John Lindley, touring poet. John had two booklets of poems published in 1976 and 1982 with his first full-length collection, Stills from November Campaigns (1998) being followed by Scarecrow Crimes (2002). Cheshire Rising was published by Cheshire County Council in 2005. Seven further collections have appeared, including the prize-winning, Love & Crossbones (2018). He holds poetry workshops as well as performing at pubs, clubs, theatres and festivals; has run distance learning workshops for writers in Africa as part of the British Council’s Crossing Borders project; travelled to Kenya to run workshops; and gives readings in care homes, including working with dementia patients.

His latest work, Inside, published last year was co-authored with author, playwright and workshop facilitator, Joy Winkler, from Macclesfield, another former Cheshire Poet Laureate ( the role no longer exists).

The two met at HMP Styal, when Joy was the writer-in-residence for eight years. John was employed as a part-time basic skills tutor in the prison’s education department and ran a series of evening poetry workshops for a group of inmates and weekly creative writing sessions for the Waite wing, housing prisoners in need of greater supervision. Inside stems from their experiences of working at the women’s prison.

Among their many independent projects, Joy and John perform together as part of two touring poetry shows: Bunch of Fives and Fourpenny Circus.

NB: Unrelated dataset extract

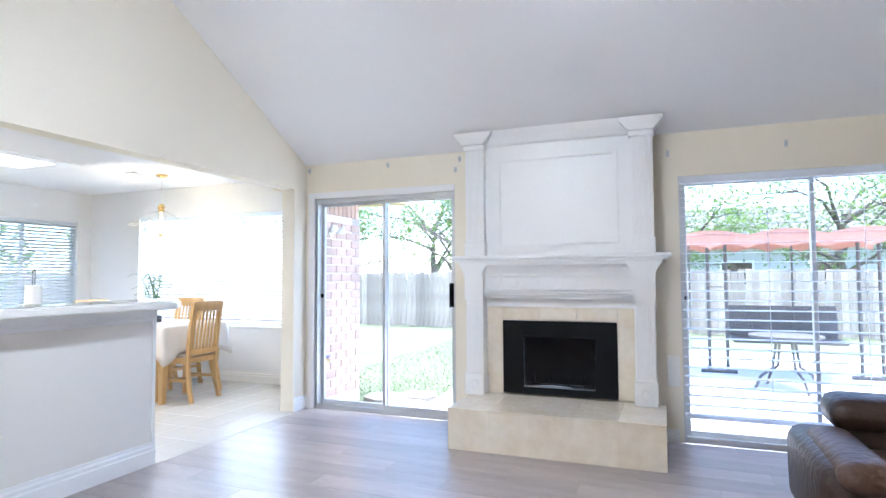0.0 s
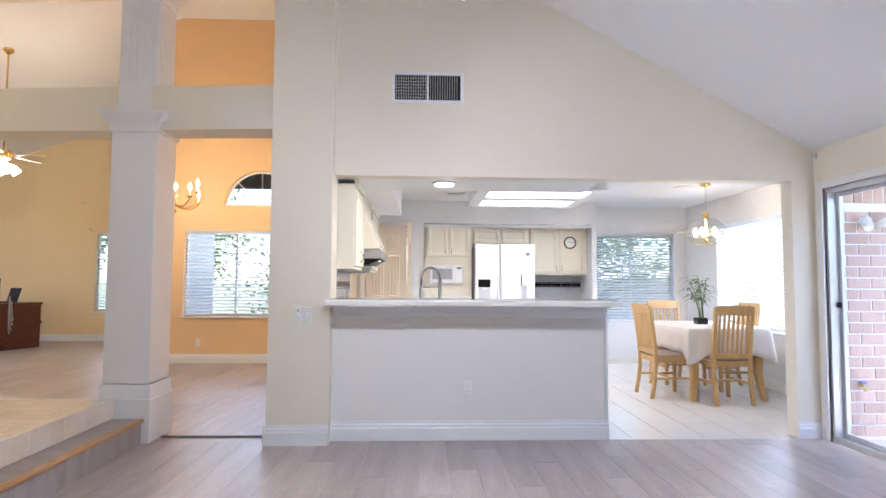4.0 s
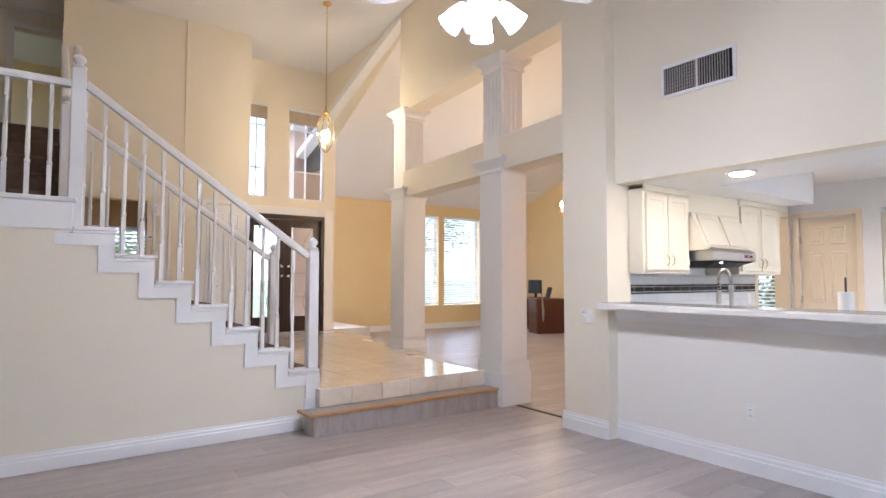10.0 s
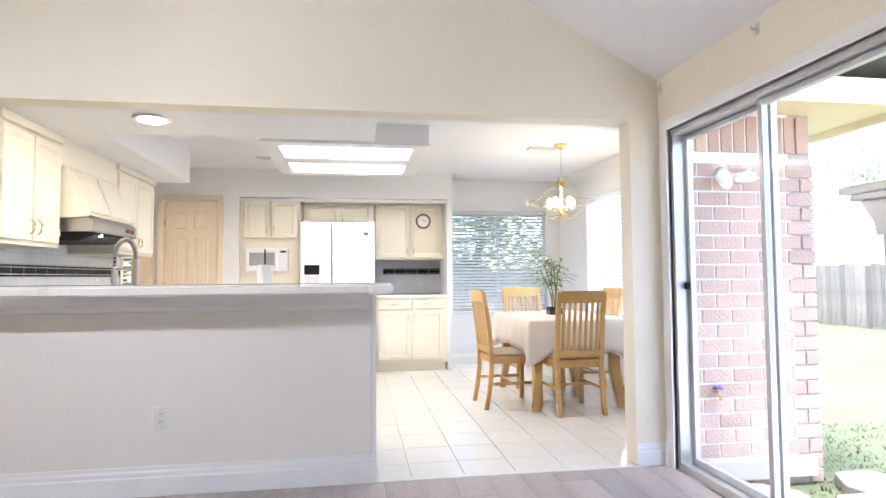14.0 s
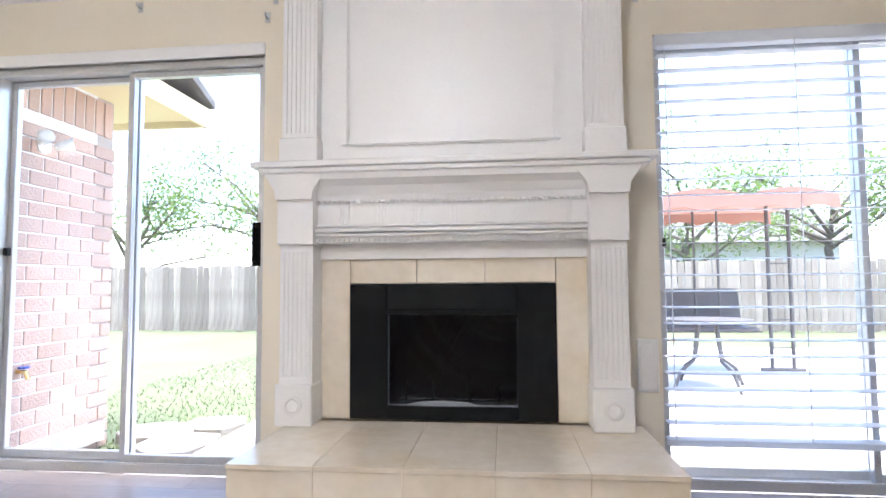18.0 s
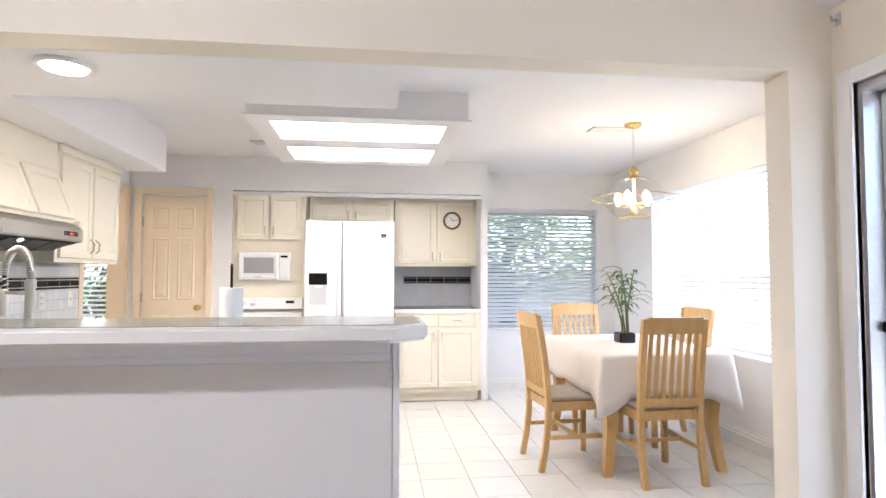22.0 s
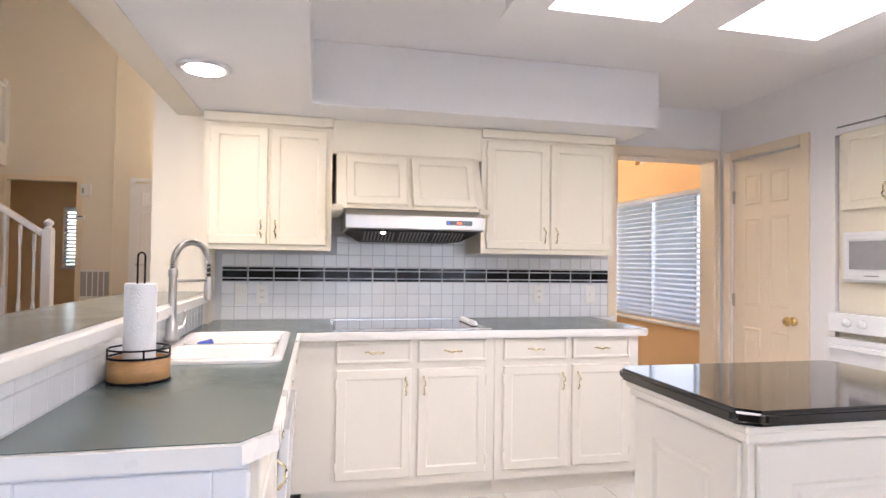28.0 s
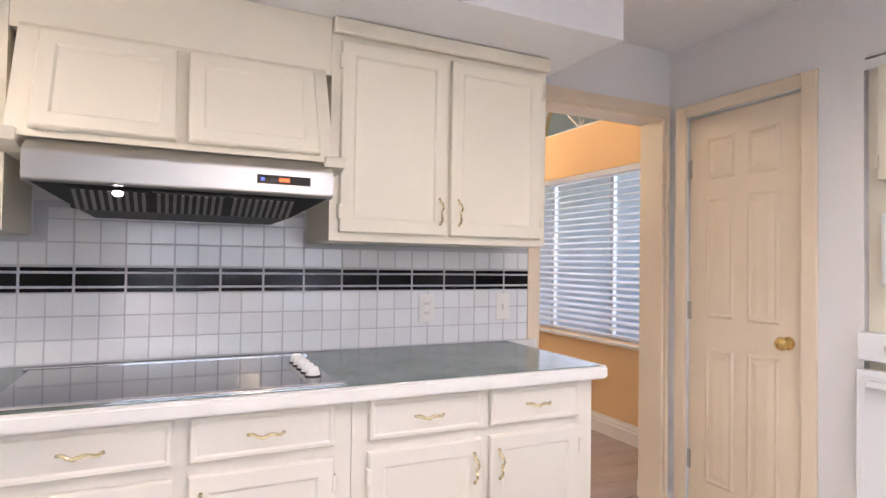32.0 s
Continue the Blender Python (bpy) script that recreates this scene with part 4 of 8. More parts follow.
# black glass band and plain splash beside the fridge
aw = thing("alcove_splashback", "grey tiled splashback with a black tile band", "splashback")
part("panel", B(-6.998, -6.985, 3.10, 4.03, 0.92, 1.345), M_GROUT, aw)
for r, (z0, z1) in enumerate(((1.166, 1.180), (1.185, 1.222), (1.227, 1.241))):
    for k in range(5):
        part("black_tile", B(-6.985, -6.979, 3.22 + k * 0.15, 3.364 + k * 0.15, z0, z1, 0.001), M_BTILE, aw)

# oven column
oc = thing("oven_cabinet", "ivory tall cabinet holding microwave and oven", "cabinet", "", WEST(1.535, XK + 0.01))
part("body", joined([boxes((0, 0.685, 0.02, 0.58, 0.0, 2.06))]), M_CAB, oc)
cab_door(oc, 0.05, 0.34, 1.60, 2.03, M_CAB, "r", 1.68)
cab_door(oc, 0.36, 0.65, 1.60, 2.03, M_CAB, "l", 1.68)
mw = thing("microwave", "white built-in microwave with grey window", "microwave", "", WEST(1.60, XK + 0.03))
part("case", B(0, 0.49, -0.01, 0.035, 1.205, 1.475, 0.006, 2), M_APPL, mw)
part("door", panel(bmesh.new(), 0.012, 0.375, 1.215, 1.465, 0.012, ((0.03, 0.0), (0.034, 0.003))), M_APPL, mw).matrix_basis = pose(0, -0.011, 0)
part("window", B(0.055, 0.335, -0.026, -0.022, 1.275, 1.425), M_GREYGLASS, mw, "grey mesh window")
kp = part("keypad", B(0.385, 0.478, -0.022, -0.0105, 1.225, 1.465, 0.003), M_APPL, mw)
part("display", B(0.40, 0.465, -0.025, -0.0222, 1.425, 1.445), M_BLACK, kp)
part("wording", B(0.14, 0.22, -0.0245, -0.0235, 1.237, 1.243), M_GREYGLASS, mw, "small grey bar of maker's lettering")
ov = thing("oven", "white built-in oven with two knobs and dark clock", "oven", "", WEST(1.535, XK + 0.055))
part("control_panel", B(0, 0.675, -0.012, 0.05, 0.93, 1.035, 0.006, 2), M_APPL, ov)
for x in (0.12, 0.21):
    part("knob", shifted(lathe([(0.024, 0.0), (0.022, 0.018), (0.0, 0.02)], 14), pose(x, -0.012, 0.985, 90, 0, 0)), M_APPL, ov, smooth=True)
part("clock_display", B(0.52, 0.60, -0.015, -0.0122, 0.985, 1.01), M_BLACK, ov, "dark clock display")
dr = part("door", panel(bmesh.new(), 0.005, 0.67, 0.30, 0.90, 0.03, ((0.02, 0.0), (0.03, 0.002))), M_APPL, ov)
part("handle", boxes((0.06, 0.615, -0.075, -0.055, 0.845, 0.87), (0.07, 0.09, -0.055, -0.028, 0.85, 0.866), (0.585, 0.605, -0.055, -0.028, 0.85, 0.866), bevel=0.003), M_APPL, dr)
part("window", B(0.14, 0.53, -0.034, -0.0285, 0.45, 0.75), M_DGLASS, dr)
part("drawer", panel(bmesh.new(), 0.005, 0.67, 0.09, 0.285, 0.03, ((0.02, 0.0), (0.03, 0.002))), M_APPL, ov)

# refrigerator
fr = thing("refrigerator", "white side-by-side refrigerator with ice dispenser", "refrigerator", "", WEST(2.245, -6.23))
part("body", B(0.0, 0.845, 0.0, 0.70, 0.03, 1.745, 0.004), M_APPL, fr)
part("gasket", B(0.008, 0.837, -0.012, -0.0005, 0.10, 1.755), M_GASKET, fr, "dark door gasket")
ld = part("freezer_door", B(0.002, 0.344, -0.085, -0.0125, 0.095, 1.77, 0.012, 3), M_APPL, fr)
rd = part("fridge_door", B(0.352, 0.843, -0.085, -0.0125, 0.095, 1.77, 0.012, 3), M_APPL, fr)
for d, x in ((ld, 0.318), (rd, 0.378)):
    part("handle", tube([(x, -0.085, 0.55), (x, -0.125, 0.60), (x, -0.13, 1.0), (x, -0.125, 1.52), (x, -0.085, 1.57)], 0.013, 8), M_APPL, d, smooth=True)
dsp = part("dispenser", B(0.045, 0.215, -0.089, -0.0852, 1.165, 1.275, 0.004), M_BLACK, ld, "black dispenser display")
part("niche", boxes((0.05, 0.21, -0.0875, -0.0853, 0.98, 1.16)), material("dispenser_grey", (0.6, 0.61, 0.62), 0.4, vary=0.02), ld)
part("spout", B(0.10, 0.17, -0.105, -0.0876, 1.13, 1.158, 0.006), M_APPL, ld)
part("hinge_cover", boxes((0.02, 0.09, -0.06, 0.06, 1.7705, 1.782), (0.755, 0.825, -0.06, 0.06, 1.7705, 1.782), bevel=0.003), M_APPL, fr)
part("base_grille", boxes((0.01, 0.835, -0.05, -0.005, 0.035, 0.06), (0.01, 0.835, -0.05, -0.005, 0.07, 0.09)), M_GASKET, fr, "black base grille")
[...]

‘Joy has taught me that it was ok to like your own poems without it sounding too big-headed, and I’ve taken that on board,’ he says.

‘If I could pass on one poetry tip it might be that it’s a good move to write about what you don’t know sometimes. It’s also important to me to embrace diversity. I’m a lover of odd-ball, strange people, and I get a lot of pleasure out of writing about them.’